From a BBC R&D Blog Post:
As John Zubrzycki mentioned yesterday, this project is running as part of BBC R&D’s Archive Research Section, is developing new ways in which to open up the BBC’s archive to the public. The aim of the project is to allow people to search and browse the archive to find content that they want to watch or listen to, but didn’t know existed.
In R&D, we are currently developing systems that can watch and listen to a programme in a similar way to people. We are developing systems that can recognise, and more importantly understand, what is in a programme (e.g. people, places, objects such as cars or Daleks), what these are doing (e.g. are character’s talking or shouting to each other? Is someone running? What are the characters saying to each other?) and what is the mood, or feeling of the programme. The mood element helps people find the programmes they want in order to be entertained – to match the mood of the programme to their current mood or desired mood.

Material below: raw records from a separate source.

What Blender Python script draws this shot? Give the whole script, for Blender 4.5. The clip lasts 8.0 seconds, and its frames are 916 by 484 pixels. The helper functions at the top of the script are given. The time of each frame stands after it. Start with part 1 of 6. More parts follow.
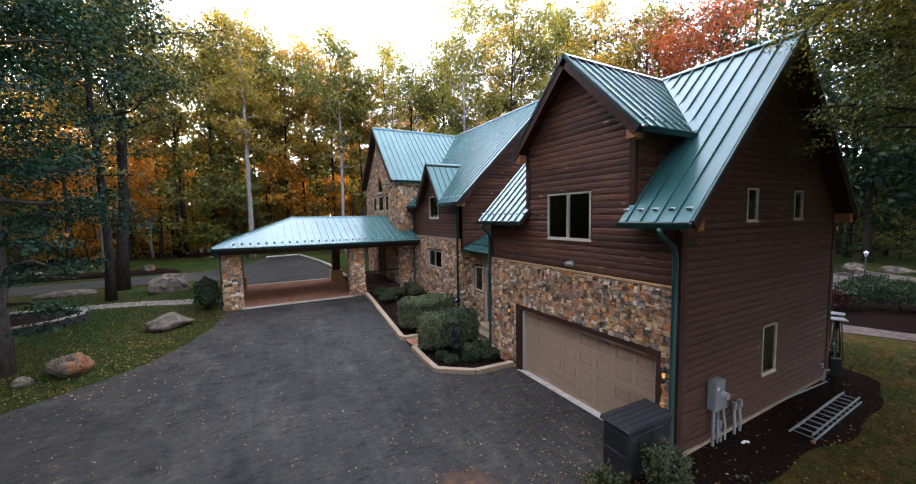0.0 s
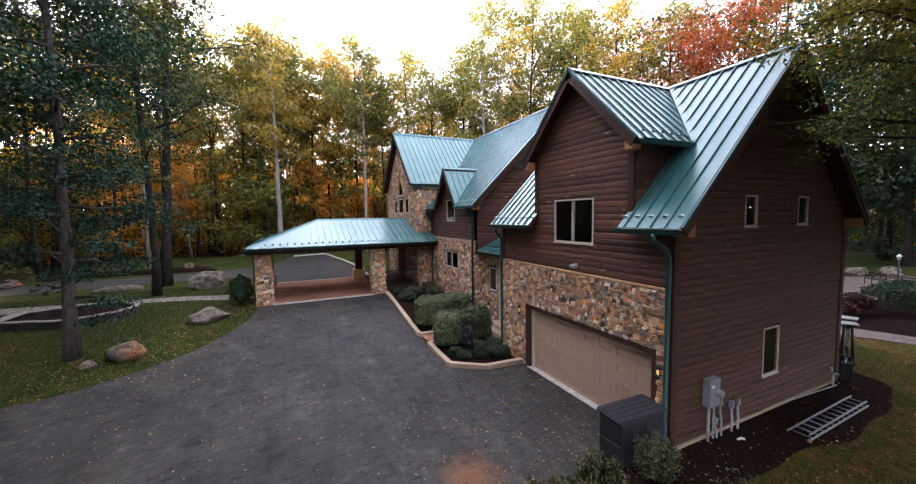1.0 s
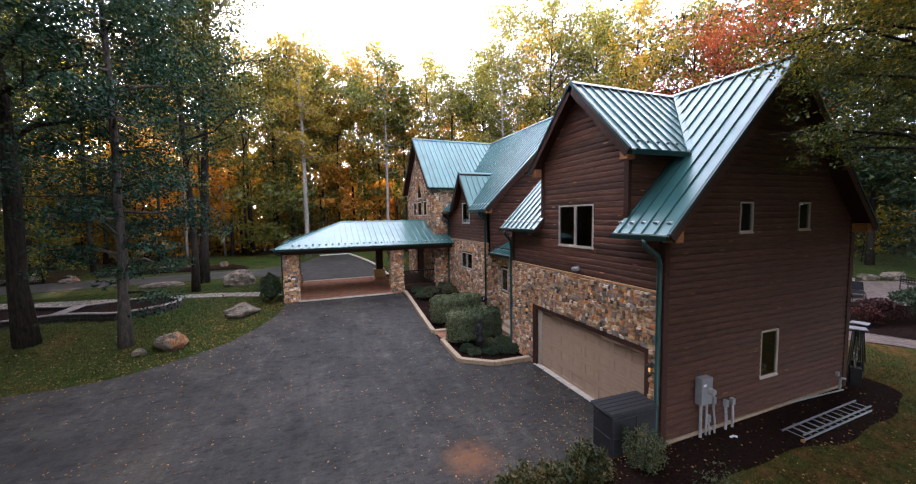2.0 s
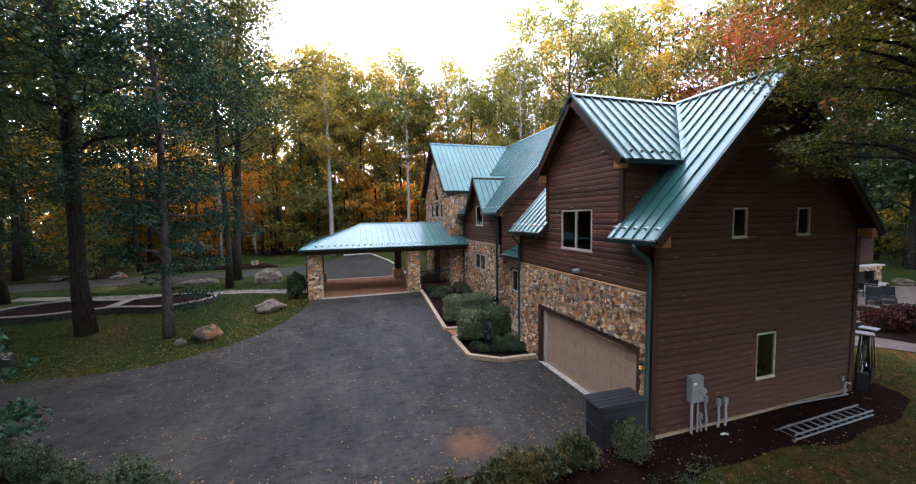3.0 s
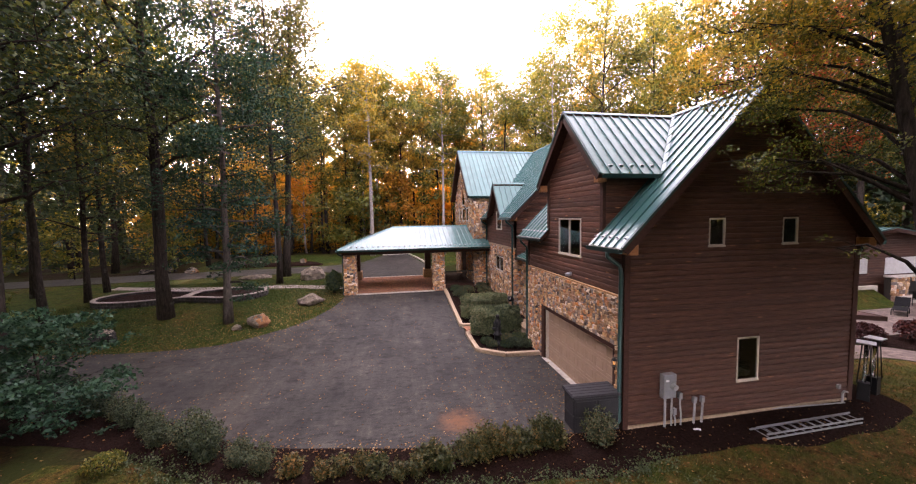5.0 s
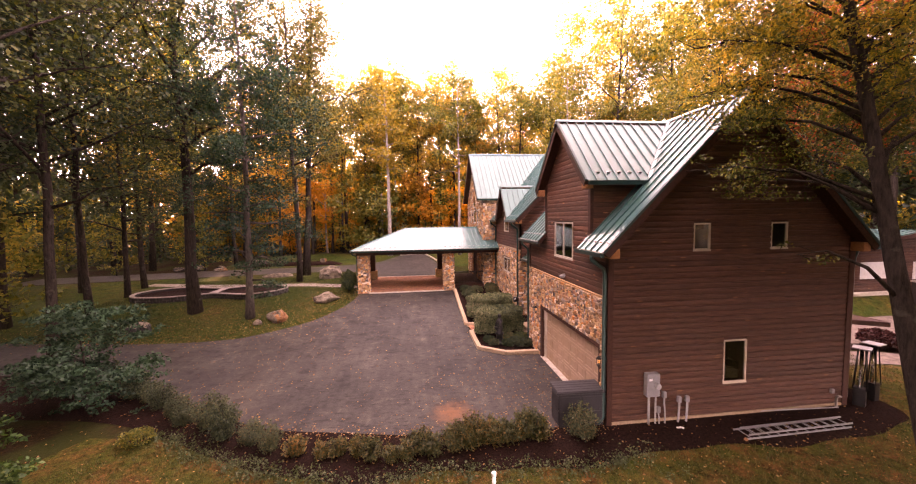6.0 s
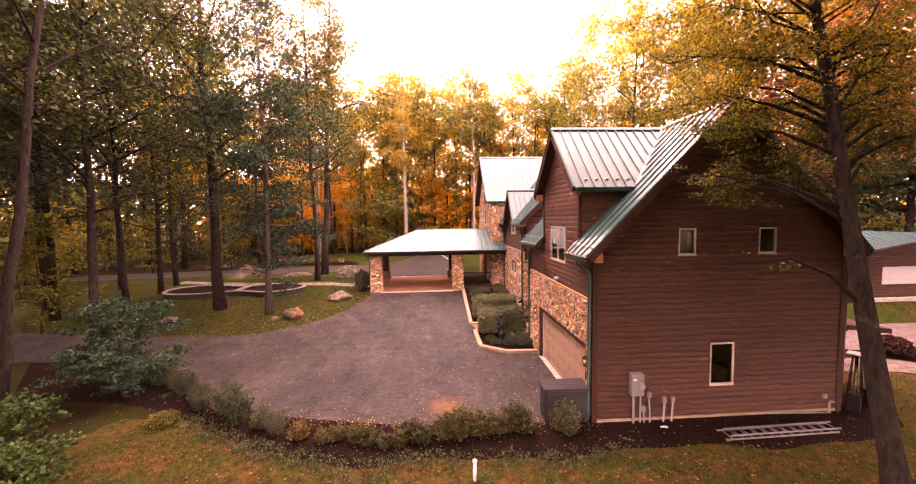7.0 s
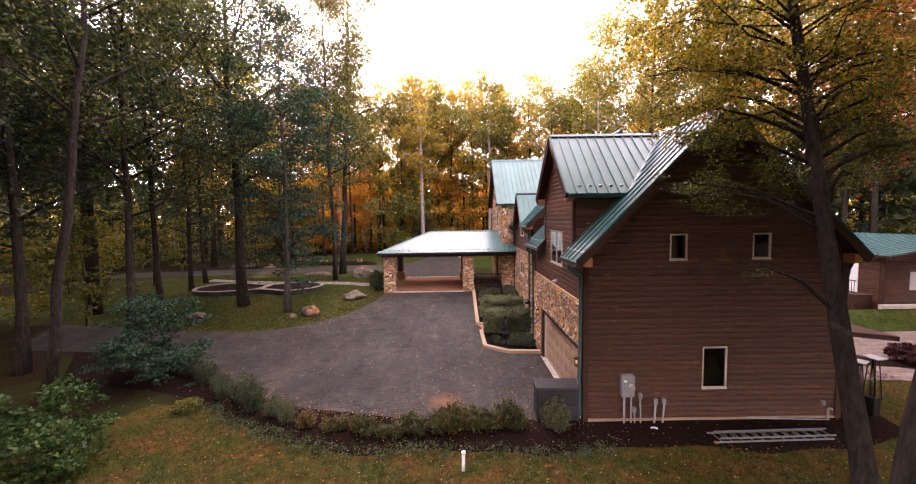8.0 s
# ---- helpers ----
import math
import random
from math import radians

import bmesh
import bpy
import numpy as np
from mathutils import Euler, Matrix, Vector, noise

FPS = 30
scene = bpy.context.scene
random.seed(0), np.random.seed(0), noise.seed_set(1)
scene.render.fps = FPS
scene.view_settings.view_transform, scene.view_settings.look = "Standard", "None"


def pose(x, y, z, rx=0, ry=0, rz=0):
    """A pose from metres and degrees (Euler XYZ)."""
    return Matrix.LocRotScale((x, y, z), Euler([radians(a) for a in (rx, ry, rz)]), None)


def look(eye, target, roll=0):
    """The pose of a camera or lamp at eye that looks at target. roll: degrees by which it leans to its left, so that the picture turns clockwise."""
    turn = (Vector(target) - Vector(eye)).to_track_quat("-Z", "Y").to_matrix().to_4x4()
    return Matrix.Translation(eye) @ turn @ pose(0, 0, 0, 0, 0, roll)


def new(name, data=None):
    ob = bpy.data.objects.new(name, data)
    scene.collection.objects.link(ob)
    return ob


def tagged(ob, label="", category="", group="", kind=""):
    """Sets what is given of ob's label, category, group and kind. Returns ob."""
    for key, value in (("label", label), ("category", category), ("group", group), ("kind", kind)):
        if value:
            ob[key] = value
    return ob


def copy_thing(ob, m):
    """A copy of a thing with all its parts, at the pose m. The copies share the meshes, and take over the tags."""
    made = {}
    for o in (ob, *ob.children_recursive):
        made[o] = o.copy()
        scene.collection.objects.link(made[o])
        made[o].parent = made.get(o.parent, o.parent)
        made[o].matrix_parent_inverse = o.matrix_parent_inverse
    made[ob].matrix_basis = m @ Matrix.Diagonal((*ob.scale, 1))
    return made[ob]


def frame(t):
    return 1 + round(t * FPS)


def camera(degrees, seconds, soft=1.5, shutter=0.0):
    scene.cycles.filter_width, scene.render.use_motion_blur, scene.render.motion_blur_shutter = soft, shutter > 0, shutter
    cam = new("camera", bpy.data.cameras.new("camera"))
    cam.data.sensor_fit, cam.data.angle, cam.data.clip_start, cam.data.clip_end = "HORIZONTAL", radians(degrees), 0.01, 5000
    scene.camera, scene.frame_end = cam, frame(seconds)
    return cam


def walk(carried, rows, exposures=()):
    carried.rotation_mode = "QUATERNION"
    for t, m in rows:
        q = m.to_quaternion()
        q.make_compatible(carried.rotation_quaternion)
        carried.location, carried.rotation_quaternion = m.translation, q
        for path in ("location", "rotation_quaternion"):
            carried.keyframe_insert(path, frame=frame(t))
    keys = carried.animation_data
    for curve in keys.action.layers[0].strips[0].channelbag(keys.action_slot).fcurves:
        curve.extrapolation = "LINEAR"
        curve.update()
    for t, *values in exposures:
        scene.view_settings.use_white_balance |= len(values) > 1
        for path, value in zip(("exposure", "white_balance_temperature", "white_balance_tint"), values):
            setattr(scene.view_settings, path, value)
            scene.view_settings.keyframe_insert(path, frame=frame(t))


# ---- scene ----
cam = camera(103.8, 8.0, 1.15)
PATH = [
    (0, (-7.505, -4.327, 5.298), (-6.565, -2.567, 5.155), -0.89),
    (0.5, (-7.558, -4.720, 5.365), (-6.669, -2.934, 5.222), -0.89),
    (1, (-7.555, -5.138, 5.439), (-6.724, -3.324, 5.297), -0.88),
    (1.5, (-7.515, -5.573, 5.514), (-6.742, -3.734, 5.373), -0.88),
    (3, (-7.198, -6.925, 5.724), (-6.604, -5.020, 5.586), -0.88),
    (3.5, (-7.016, -7.377, 5.788), (-6.482, -5.455, 5.651), -0.88),
    (4, (-6.789, -7.825, 5.850), (-6.314, -5.886, 5.714), -0.88),
    (4.5, (-6.515, -8.265, 5.912), (-6.099, -6.314, 5.777), -0.88),
    (6, (-5.452, -9.528, 6.110), (-5.215, -7.547, 5.977), -0.88),
    (6.5, (-5.050, -9.919, 6.183), (-4.872, -7.931, 6.051), -0.88),
    (7, (-4.646, -10.285, 6.261), (-4.526, -8.293, 6.130), -0.88),
    (7.5, (-4.253, -10.617, 6.342), (-4.191, -8.622, 6.211), -0.88),
    (8, (-3.882, -10.900, 6.425), (-3.881, -8.905, 6.295), -0.88),
]
walk(cam, [(t, look(eye, target, roll)) for t, eye, target, roll in PATH],
     [(0.0, 3.57, 5900, 15), (1.5, 3.68, 6150, 22), (3.0, 3.64, 5900, 15), (4.2, 3.7, 6000, 17), (4.6, 3.84, 6550, 27), (5.9, 4.42, 9100, 58), (6.6, 4.76, 11000, 78), (7.2, 4.7, 10700, 76), (7.5, 4.53, 9700, 67), (8.0, 4.09, 7750, 43)])

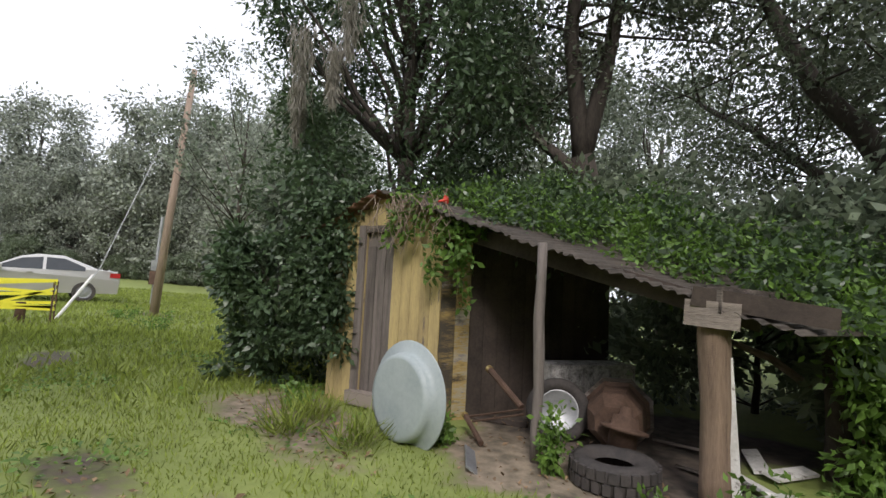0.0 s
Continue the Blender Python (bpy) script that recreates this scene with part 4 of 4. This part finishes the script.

In order to do these we are focussing on three main areas. The first is what we’ve termed characteristics extraction. This is where we analyse the audio and video signals and try to identify key properties of it – such as cuts, motion, luminance, faces, any key audio frequencies or audio frequency combinations or especially strong or weak parts of the signal – using signal processing techniques such as the power spectral density or taking a Fast Fourier Transform of a section of the signal. This then gives us a set of numbers, or vectors, which represent the audio and video signals based on their key properties.
The next stage is what we’ve termed feature extraction. Using the extracted characteristics, we aim to use them to identify key features, or objects in the programme. We do this using machine intelligence techniques which map the extracted characteristics to a library of characteristics taken from known features. These systems then make a decision as to which of the known features the extracted characteristics most closely match.